If you’re a moviegoer, don’t miss Spotlight,
which opened earlier this month. It tells the story of the Boston Globe investigative team that broke the story about sexual
abuse of children by priests. For Bostonian’s it’s a must-see. But it’s such a
well-acted, well-directed film that even those with no interest in Boston or
priestly behavior should find it engaging.
Sexual abuse of children is and should be a crime, whoever
perpetrates it. But the story of priests who betray their calling sheds light
on the most-read topic on this blog: doctor-patient
sex. The further back in time we go, the more overlap we see between
medicine and religion. Jesus, Muhammad and Buddha all healed sickness as well
as sin. In every religion priesthood is a calling. The priest is literally
called by God. I think of health care as a secular calling to which
practitioners may be “called” by fidelity to our common humanity.
Spotlight shows
how, priests, like physicians (especially psychiatrists), are the object of
transference, that can endow them with enormous power in the eyes of their congregants/patients.
When that transferential power is combined with recurrent private contact –
whether in the church or the consulting room – we have the potential for great
benefit or great betrayal. For too-many priests, the combination of sexual
temptation in the presence of parishioners who idealized them was a devil’s brew.

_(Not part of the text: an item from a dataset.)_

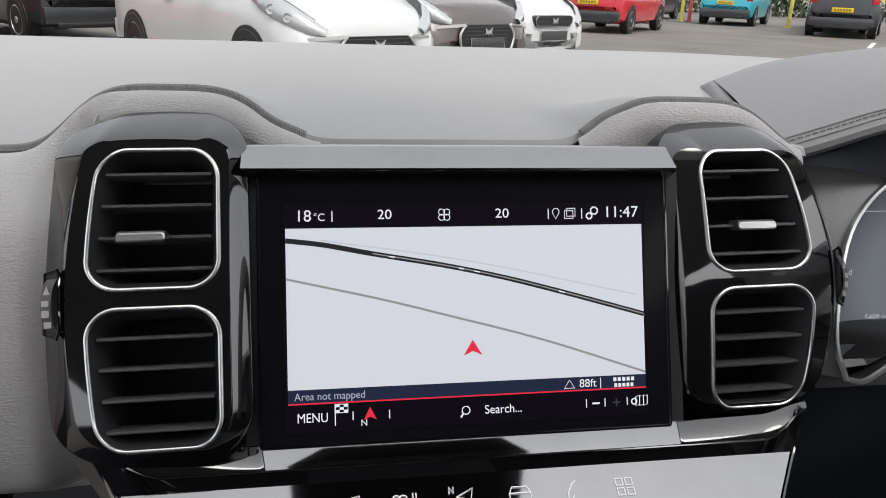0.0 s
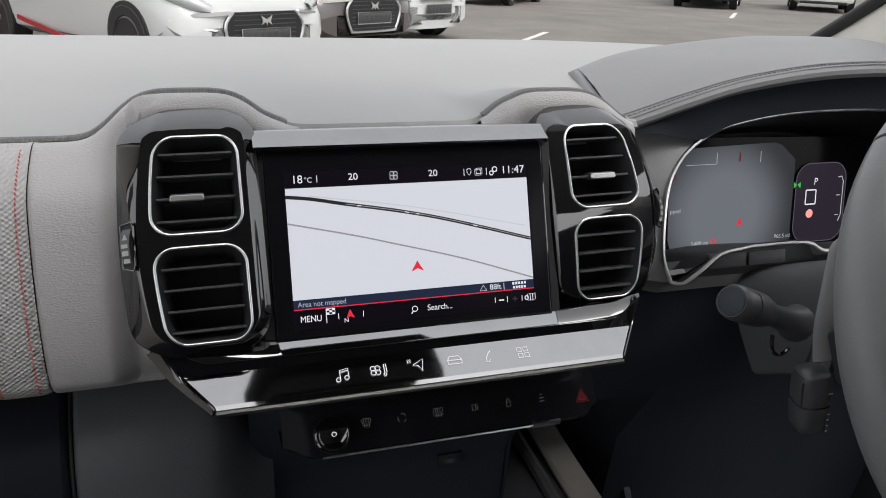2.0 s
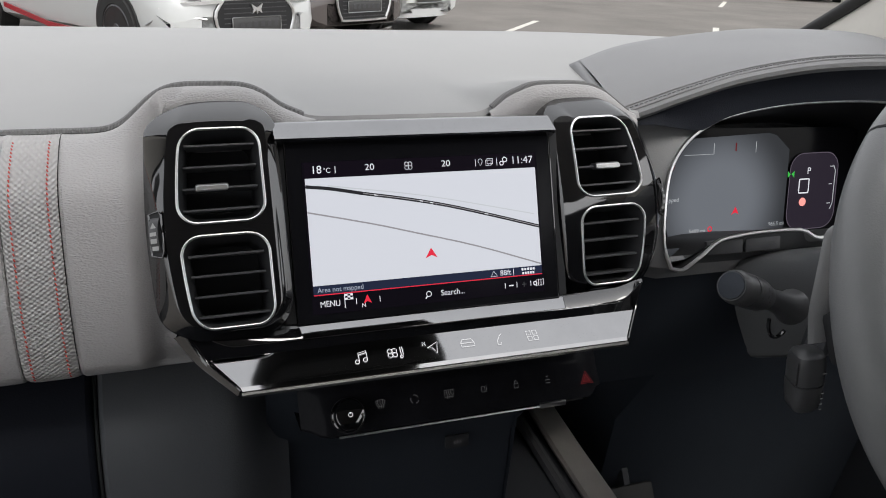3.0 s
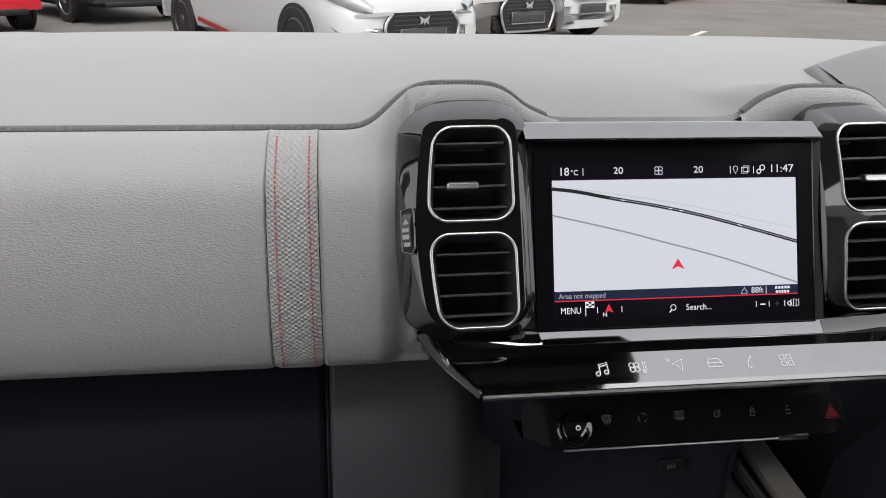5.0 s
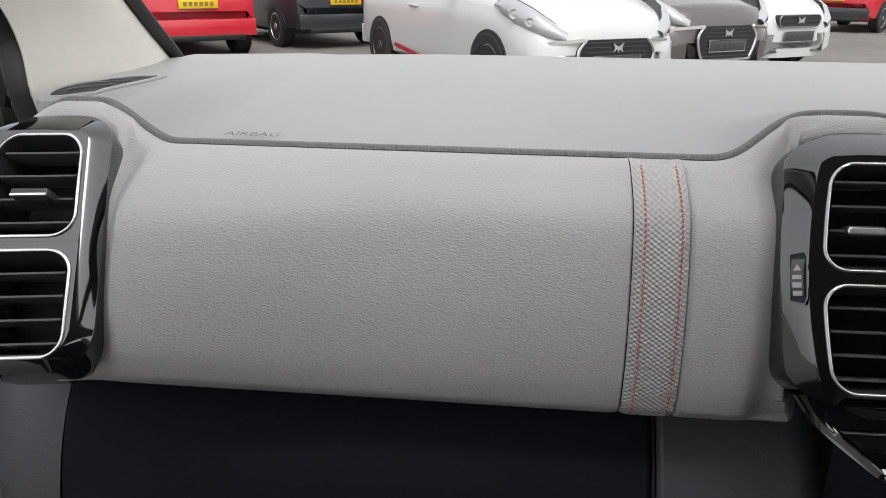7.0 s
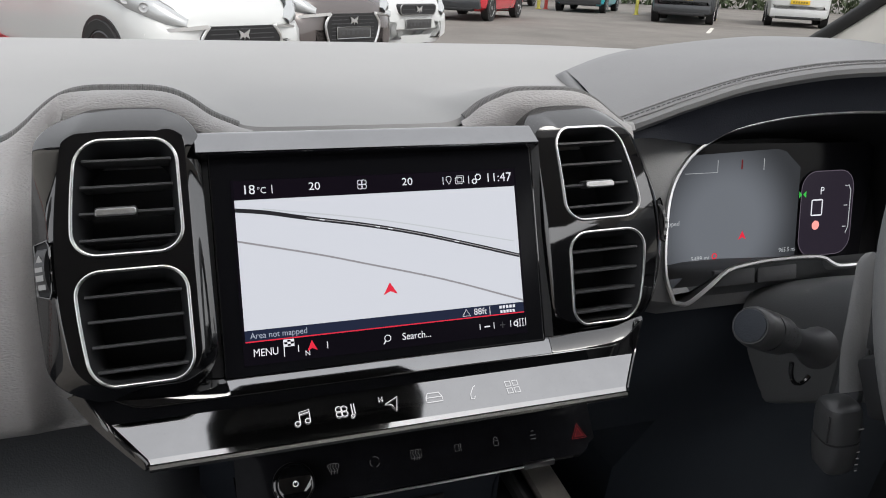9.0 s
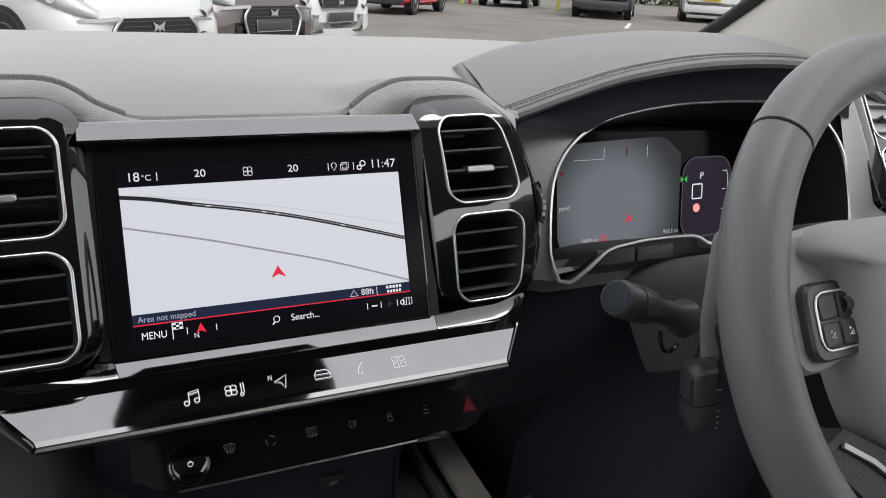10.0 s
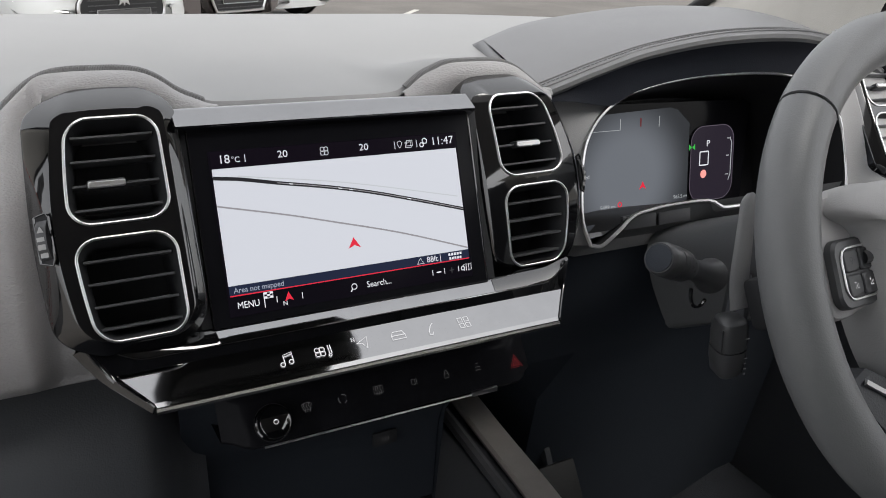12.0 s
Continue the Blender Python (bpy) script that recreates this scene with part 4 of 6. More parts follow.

For Catholic priests, celibacy adds an additional risk
factor. Dylan Thomas nailed the challenge the young priest must contend with:
The force that through the green fuse drives the flower
Drives my green age: that blasts the roots of trees
Is my destroyer.
And I am dumb to tell the crooked rose
My youth is bent by the same wintry fever.
Spotlight
dramatizes that while individual priests sinned, the system of the church
protected them and neglected their victims by moving the offending priests from parish to
parish. It required a diligent and courageous reportorial team to blow past the
cover-up. Psychiatrists who betrayed their profession and exploited patients
were not protected to the same extent, but it required the brave feminists who outed the offending physicians to
stem the psychiatric abuse that was more prevalent in the 1960s and 1970s.
In an especially powerful moment, Spotlight shows a reporter speaking with Father Ronald Paquin. In a
strangely dissociated manner, Father Paquin acknowledges that he “played around”
with children, but never “raped” them and did not “gratify” himself, as if
these claims exonerated him. Self-delusion is a powerful human capacity, and
perpetrators frequently find ways to “justify” their actions. Last
month Father Paquin, now 72, was released from prison. (For an earlier
story, see here.)
It’s comforting to the rest of us to dismiss offending
priests and physicians as bad apples. But that excuses us from our own
responsibilities for governing the professions of priesthood and medicine. When
the bystanders wanted to stone the woman taken in adultery, Jesus rebuked them:
“He that is without sin among you, let him cast a stone at her.” Believers and atheists
should agree that this was a true teaching.